| EXERCISE |
Write out all of the data exactly as it appears.

• • •

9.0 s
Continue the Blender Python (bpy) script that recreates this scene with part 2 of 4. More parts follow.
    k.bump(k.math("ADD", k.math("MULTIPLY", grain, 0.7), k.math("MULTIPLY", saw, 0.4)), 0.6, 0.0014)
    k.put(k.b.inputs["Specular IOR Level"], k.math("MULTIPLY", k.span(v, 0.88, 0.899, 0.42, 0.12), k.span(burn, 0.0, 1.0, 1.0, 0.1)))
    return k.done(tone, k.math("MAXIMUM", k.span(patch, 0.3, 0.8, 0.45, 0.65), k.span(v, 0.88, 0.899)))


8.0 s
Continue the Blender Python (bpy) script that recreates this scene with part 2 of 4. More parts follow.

• • •

| ANSWER TO THIS EXERCISE |
9.0 s
Continue the Blender Python (bpy) script that recreates this scene with part 2 of 4. More parts follow.
    k.bump(k.math("ADD", k.math("MULTIPLY", grain, 0.7), k.math("MULTIPLY", saw, 0.4)), 0.6, 0.0014)
    k.put(k.b.inputs["Specular IOR Level"], k.math("MULTIPLY", k.span(v, 0.88, 0.899, 0.42, 0.12), k.span(burn, 0.0, 1.0, 1.0, 0.1)))
    return k.done(tone, k.math("MAXIMUM", k.span(patch, 0.3, 0.8, 0.45, 0.65), k.span(v, 0.88, 0.899)))


8.0 s
Continue the Blender Python (bpy) script that recreates this scene with part 2 of 4. More parts follow.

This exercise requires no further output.